As a war photographer she documented the fighting in Narvik in 1940, during the short Norwegian war against the Germans. As the Norwegian army retreated north, its gold reserves were transported North by sea along the North Sea coast. Kari was the only female passenger on this ship, so the crew, wishing to give her some privacy, made her a cabin within the wooden cases of gold bars in the hold. When the gold was transferred by a British destroyer for transport to England, she remained in Norway. (She had taken over 600 pictures, only 200 were preserved. Later these were exhibited in San Francisco, New York and Washington. It is uncertain where the photographs are now stored.) Eventually she escaped via Finland, the Soviet Union and Iran to the USA.

== Work during WW II ==
1942 finds her in New York, studying photography in H. P. Sidel’s “The school of modern photography” in New York, publishing a “photo story” in the October 1942 edition of “Minicam” and working for the Norwegian information office. She was interviewed on the popular “It's One O’clock and Here Is Mary Margaret McBride” radio show. She trekked overland to Hollywood, working as a retoucher for Disney and contributing photo-essays to “Popular Photography” magazine. This period of intense activity in radio and photojournalism was part of a wider effort directed by the Norwegian government-in-exile to persuade Norwegian Americans to lobby Federal government of the United States to enter the European theatre of World War II. At the end of this period, she clearly had some sort of breakdown which she describes in the November 1945 issue of "Popular Photography in the text of a photo-essay about cats. This issue also includes a photograph of her. There were many newspaper articles about her in the USA in this period. She regained contact with the psycho-analyst Wilhelm Reich, from whose circle she received treatment for mental illness from the time she first met him in Norway.

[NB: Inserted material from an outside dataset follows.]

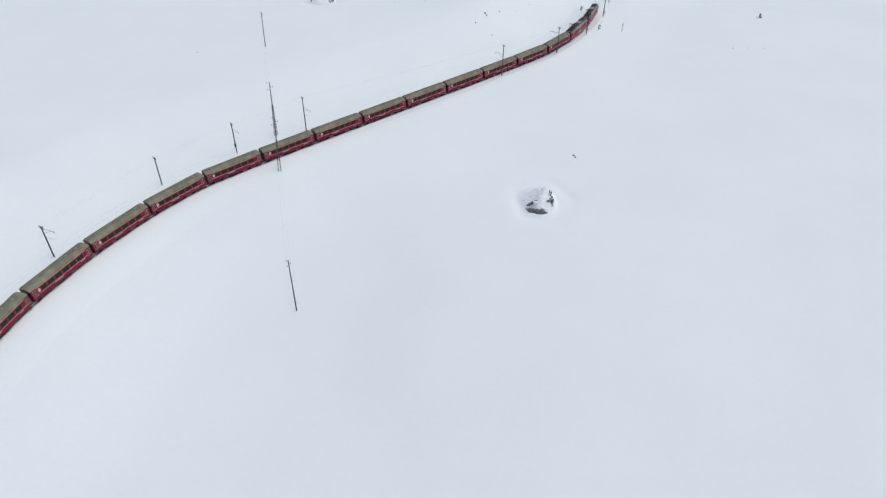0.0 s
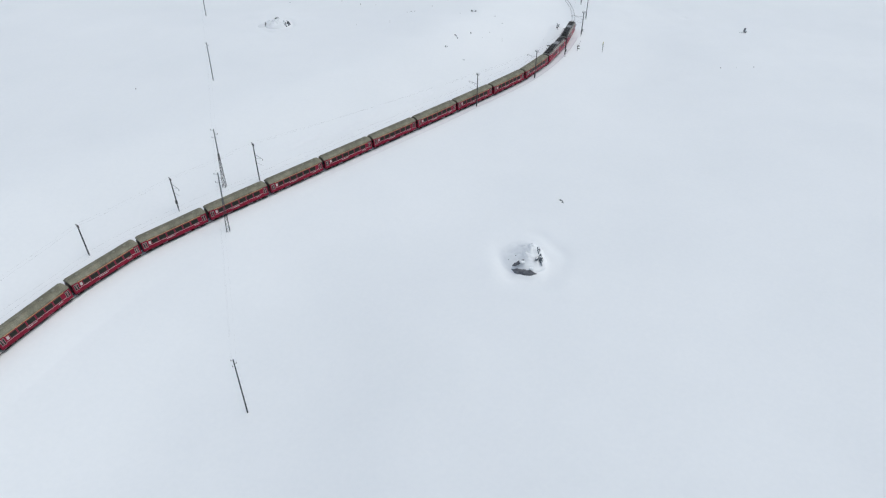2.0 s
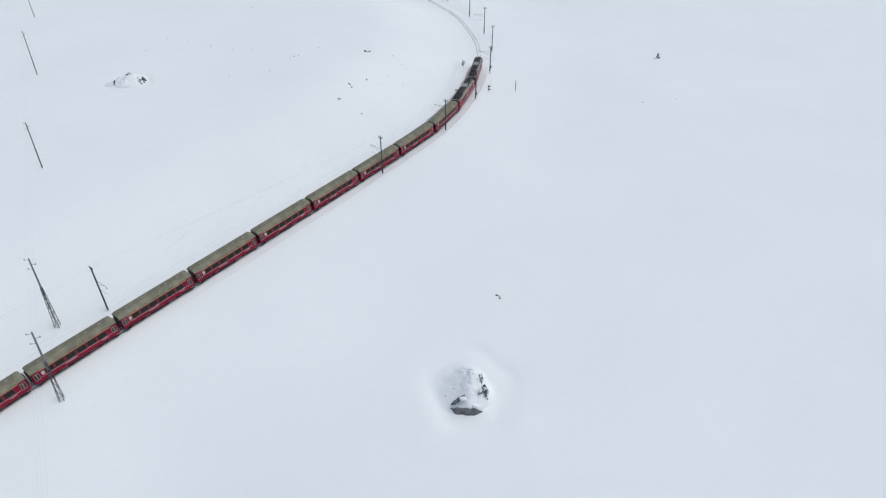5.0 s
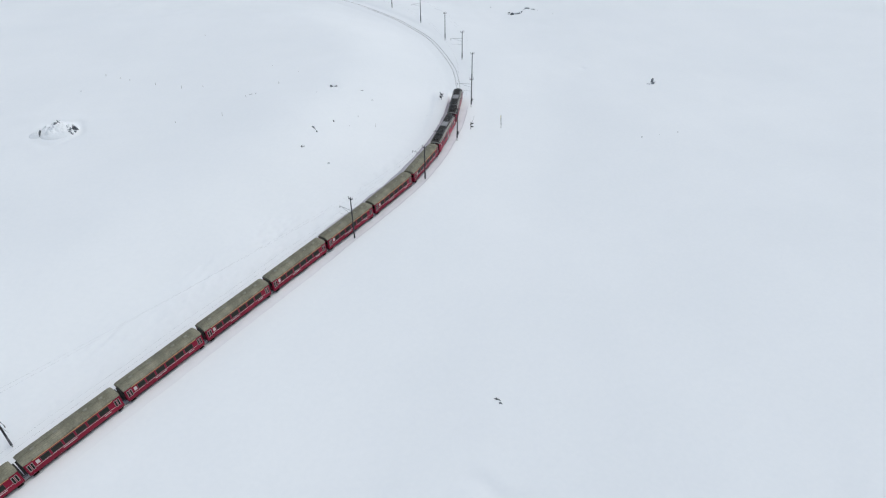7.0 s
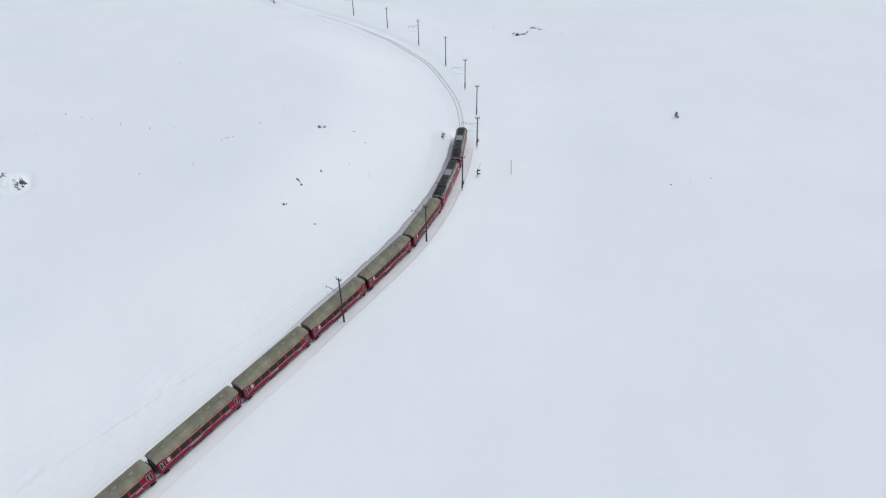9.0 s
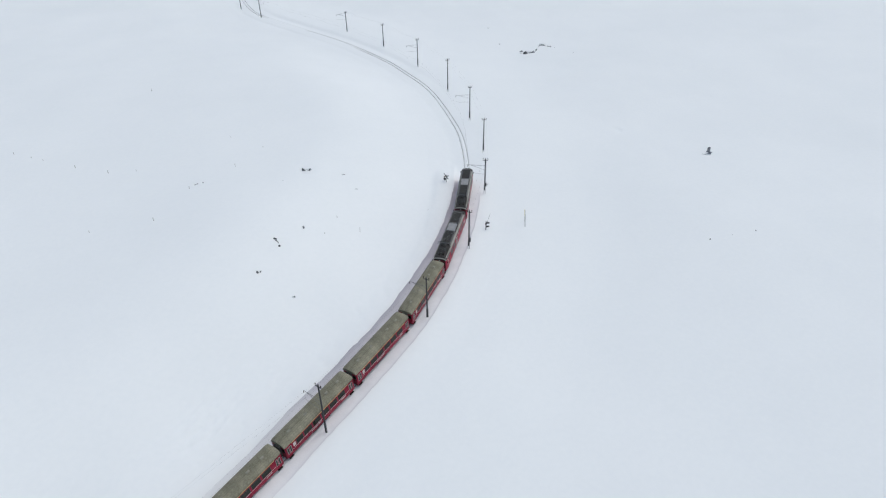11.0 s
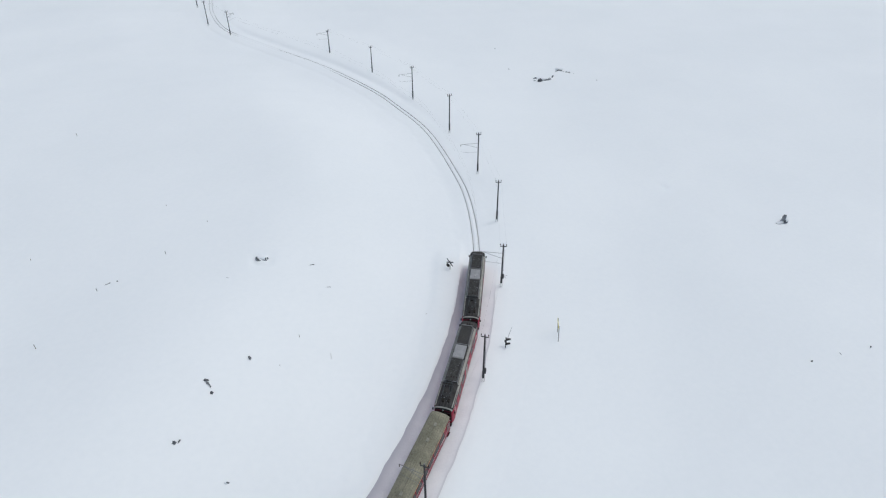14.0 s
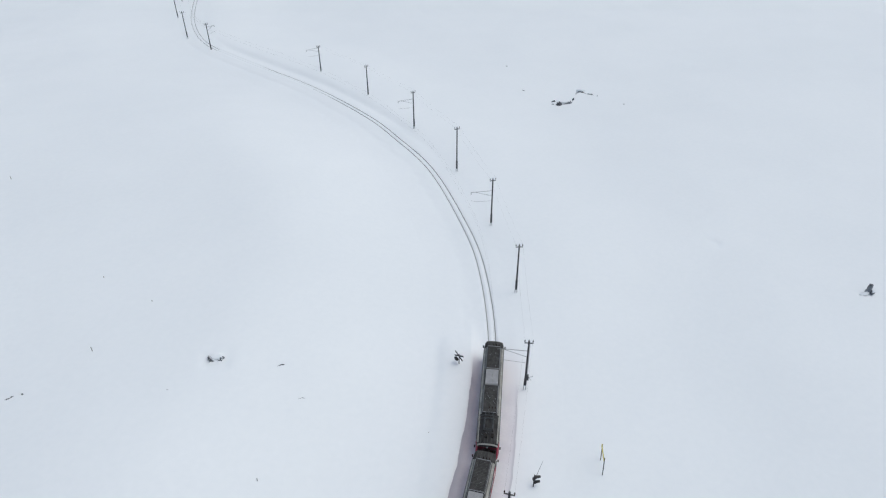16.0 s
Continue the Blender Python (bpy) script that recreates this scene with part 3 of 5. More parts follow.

== Staff Photographer at the UN ==
1946-8 was the peak of her career. She was one of three staff photographers at the UN and took many remarkable pictures, of which those of Eleanor Roosevelt are the best known. It is of note that the first Secretary-General of the United Nations was Norway's Trygve Lie. After 1948 she appears to have ceased working as a photographer. In 1974 she describes herself as an organic farmer and is still undergoing psychiatric treatment. She died in obscurity in 1996 in Lewisburg, Pennsylvania.

Some of her photographs can be seen at the Preus Museum of photography in Norway, and the "Arbeiderbevegelsens arkiv og bibliotek" (Norway Labour Museum and Archive). Many are in the issues of Popular Photography, some of which listed below. Her best images are on the UN website. Perhaps finest are her photos of Eleanor Roosevelt, which is still being used in the context of the Universal Declaration of Human Rights.

Kari Berggrav also has a Begonia named after her; "Begonia Kari Berggrav".